- _Data extract_:
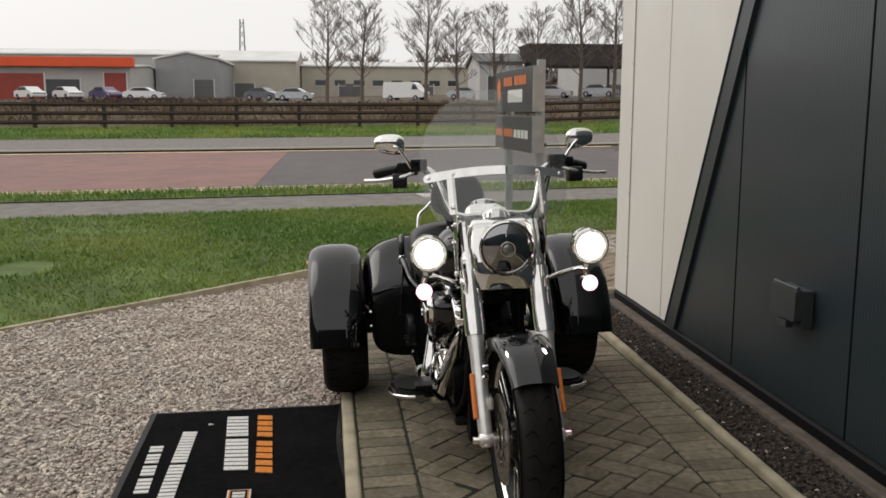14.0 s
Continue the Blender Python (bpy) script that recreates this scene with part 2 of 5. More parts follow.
CARPURPLE = mat("dark_purple_car_paint", (0.06, 0.035, 0.12), 0.25, coat=0.8, vary=0.05, scale=2)
CARDARK = mat("dark_car_paint", (0.05, 0.05, 0.07), 0.25, coat=0.8, vary=0.05, scale=2)
CARSILVER = mat("silver_car_paint", (0.35, 0.36, 0.38), 0.25, 0.5, coat=0.8, vary=0.05, scale=2)
GALV = mat("galvanised_steel", (0.4, 0.42, 0.43), 0.45, 0.7, vary=0.12, scale=10)
SIGNBOARD = mat("black_sign_board", (0.012, 0.012, 0.012), 0.35, vary=0.2, scale=5)
SIGNEDGE = mat("pale_sign_edge", (0.42, 0.4, 0.38), 0.5, 0.2, vary=0.15, scale=9)
SIGNORANGE = mat("orange_sign_film", (0.75, 0.19, 0.03), 0.4)
SIGNWHITE = mat("white_sign_film", (0.78, 0.78, 0.76), 0.4)
MANHOLE = mat("pale_manhole_cover", (0.52, 0.5, 0.46), 0.7, vary=0.15, scale=20, bump=0.4, bump_scale=80)


# ---- mesh helpers ----
def put(name, verts, faces, material, parent=None, label="", smooth=False):
    me = bpy.data.meshes.new(name)
    me.from_pydata([tuple(v) for v in verts], [], faces)
    if smooth:
        me.polygons.foreach_set("use_smooth", [True] * len(me.polygons))
    me.materials.append(material)
    ob = new(name, me)
    ob.parent = parent
    return tagged(ob, label)


def part(name, bm, material, parent=None, label="", smooth=None):
    """Links a bmesh as one mesh object under a thing or a part. smooth: degrees up to which edges are shaded smooth."""
    bmesh.ops.recalc_face_normals(bm, faces=bm.faces)
    if smooth:
        for f in bm.faces:
            f.smooth = True
        for e in bm.edges:
            e.smooth = not e.is_manifold or e.calc_face_angle(0) < radians(smooth)
    me = bpy.data.meshes.new(name)
    bm.to_mesh(me)
    bm.free()
    me.materials.append(material)
    ob = new(name, me)
    ob.parent = parent
    return tagged(ob, label)


def thing(name, label, category, m=None, group="", kind=""):
    ob = new(name)
    if m is not None:
        ob.matrix_world = m
    return tagged(ob, label, category, group, kind)


def boxes(bm, *list_of, bevel=0.0, m=None):
    """Adds boxes (x0, y0, z0, x1, y1, z1) to bm."""
    for x0, y0, z0, x1, y1, z1 in list_of:
        mt = Matrix.Translation(((x0 + x1) / 2, (y0 + y1) / 2, (z0 + z1) / 2)) @ Matrix.Diagonal((abs(x1 - x0), abs(y1 - y0), abs(z1 - z0), 1))
        r = bmesh.ops.create_cube(bm, size=1, matrix=(m @ mt) if m is not None else mt)
        if bevel:
            es = list({e for v in r["verts"] for e in v.link_edges})
            bmesh.ops.bevel(bm, geom=es, offset=bevel, segments=2, profile=0.6, affect="EDGES")
    return bm


def box(*b, bevel=0.0, m=None):
    return boxes(bmesh.new(), b, bevel=bevel, m=m)


def loft(rings, bm=None, closed=True, caps=True):
    """Skins rings of equally many points."""
    bm = bm or bmesh.new()
    rows = [[bm.verts.new(p) for p in r] for r in rings]
    n = len(rows[0])
    for a, b in zip(rows, rows[1:]):
        for i in range(n if closed else n - 1):
            j = (i + 1) % n
            bm.faces.new((a[i], a[j], b[j], b[i]))
    if caps and closed:
        bm.faces.new(rows[0][::-1]), bm.faces.new(rows[-1])
    return bm


def lathe(profile, segs=32, m=None, bm=None, closed=False):
    """Turns (radius, height) points round the local z axis; m places it."""
    bm = bm or bmesh.new()
    m = m or Matrix()
    rows = []
    for r, h in profile:
        if r < 1e-5:
            rows.append([bm.verts.new(m @ Vector((0, 0, h)))])
        else:
            rows.append([bm.verts.new(m @ Vector((r * math.cos(2 * math.pi * i / segs), r * math.sin(2 * math.pi * i / segs), h))) for i in range(segs)])
    if closed:
        rows.append(rows[0])
    for a, b in zip(rows, rows[1:]):
        for i in range(segs):
            j = (i + 1) % segs
            if len(a) == 1 and len(b) == 1:
                continue
            if len(a) == 1:
                bm.faces.new((a[0], b[j], b[i]))
            elif len(b) == 1:
                bm.faces.new((a[i], a[j], b[0]))
            else:
                bm.faces.new((a[i], a[j], b[j], b[i]))
    return bm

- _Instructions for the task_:
Drop the images and repeat the data exactly.

- _Completed exercise_:
14.0 s
Continue the Blender Python (bpy) script that recreates this scene with part 2 of 5. More parts follow.
CARPURPLE = mat("dark_purple_car_paint", (0.06, 0.035, 0.12), 0.25, coat=0.8, vary=0.05, scale=2)
CARDARK = mat("dark_car_paint", (0.05, 0.05, 0.07), 0.25, coat=0.8, vary=0.05, scale=2)
CARSILVER = mat("silver_car_paint", (0.35, 0.36, 0.38), 0.25, 0.5, coat=0.8, vary=0.05, scale=2)
GALV = mat("galvanised_steel", (0.4, 0.42, 0.43), 0.45, 0.7, vary=0.12, scale=10)
SIGNBOARD = mat("black_sign_board", (0.012, 0.012, 0.012), 0.35, vary=0.2, scale=5)
SIGNEDGE = mat("pale_sign_edge", (0.42, 0.4, 0.38), 0.5, 0.2, vary=0.15, scale=9)
SIGNORANGE = mat("orange_sign_film", (0.75, 0.19, 0.03), 0.4)
SIGNWHITE = mat("white_sign_film", (0.78, 0.78, 0.76), 0.4)
MANHOLE = mat("pale_manhole_cover", (0.52, 0.5, 0.46), 0.7, vary=0.15, scale=20, bump=0.4, bump_scale=80)


# ---- mesh helpers ----
def put(name, verts, faces, material, parent=None, label="", smooth=False):
    me = bpy.data.meshes.new(name)
    me.from_pydata([tuple(v) for v in verts], [], faces)
    if smooth:
        me.polygons.foreach_set("use_smooth", [True] * len(me.polygons))
    me.materials.append(material)
    ob = new(name, me)
    ob.parent = parent
    return tagged(ob, label)


def part(name, bm, material, parent=None, label="", smooth=None):
    """Links a bmesh as one mesh object under a thing or a part. smooth: degrees up to which edges are shaded smooth."""
    bmesh.ops.recalc_face_normals(bm, faces=bm.faces)
    if smooth:
        for f in bm.faces:
            f.smooth = True
        for e in bm.edges:
            e.smooth = not e.is_manifold or e.calc_face_angle(0) < radians(smooth)
    me = bpy.data.meshes.new(name)
    bm.to_mesh(me)
    bm.free()
    me.materials.append(material)
    ob = new(name, me)
    ob.parent = parent
    return tagged(ob, label)


def thing(name, label, category, m=None, group="", kind=""):
    ob = new(name)
    if m is not None:
        ob.matrix_world = m
    return tagged(ob, label, category, group, kind)


def boxes(bm, *list_of, bevel=0.0, m=None):
    """Adds boxes (x0, y0, z0, x1, y1, z1) to bm."""
    for x0, y0, z0, x1, y1, z1 in list_of:
        mt = Matrix.Translation(((x0 + x1) / 2, (y0 + y1) / 2, (z0 + z1) / 2)) @ Matrix.Diagonal((abs(x1 - x0), abs(y1 - y0), abs(z1 - z0), 1))
        r = bmesh.ops.create_cube(bm, size=1, matrix=(m @ mt) if m is not None else mt)
        if bevel:
            es = list({e for v in r["verts"] for e in v.link_edges})
            bmesh.ops.bevel(bm, geom=es, offset=bevel, segments=2, profile=0.6, affect="EDGES")
    return bm


def box(*b, bevel=0.0, m=None):
    return boxes(bmesh.new(), b, bevel=bevel, m=m)


def loft(rings, bm=None, closed=True, caps=True):
    """Skins rings of equally many points."""
    bm = bm or bmesh.new()
    rows = [[bm.verts.new(p) for p in r] for r in rings]
    n = len(rows[0])
    for a, b in zip(rows, rows[1:]):
        for i in range(n if closed else n - 1):
            j = (i + 1) % n
            bm.faces.new((a[i], a[j], b[j], b[i]))
    if caps and closed:
        bm.faces.new(rows[0][::-1]), bm.faces.new(rows[-1])
    return bm


def lathe(profile, segs=32, m=None, bm=None, closed=False):
    """Turns (radius, height) points round the local z axis; m places it."""
    bm = bm or bmesh.new()
    m = m or Matrix()
    rows = []
    for r, h in profile:
        if r < 1e-5:
            rows.append([bm.verts.new(m @ Vector((0, 0, h)))])
        else:
            rows.append([bm.verts.new(m @ Vector((r * math.cos(2 * math.pi * i / segs), r * math.sin(2 * math.pi * i / segs), h))) for i in range(segs)])
    if closed:
        rows.append(rows[0])
    for a, b in zip(rows, rows[1:]):
        for i in range(segs):
            j = (i + 1) % segs
            if len(a) == 1 and len(b) == 1:
                continue
            if len(a) == 1:
                bm.faces.new((a[0], b[j], b[i]))
            elif len(b) == 1:
                bm.faces.new((a[i], a[j], b[0]))
            else:
                bm.faces.new((a[i], a[j], b[j], b[i]))
    return bm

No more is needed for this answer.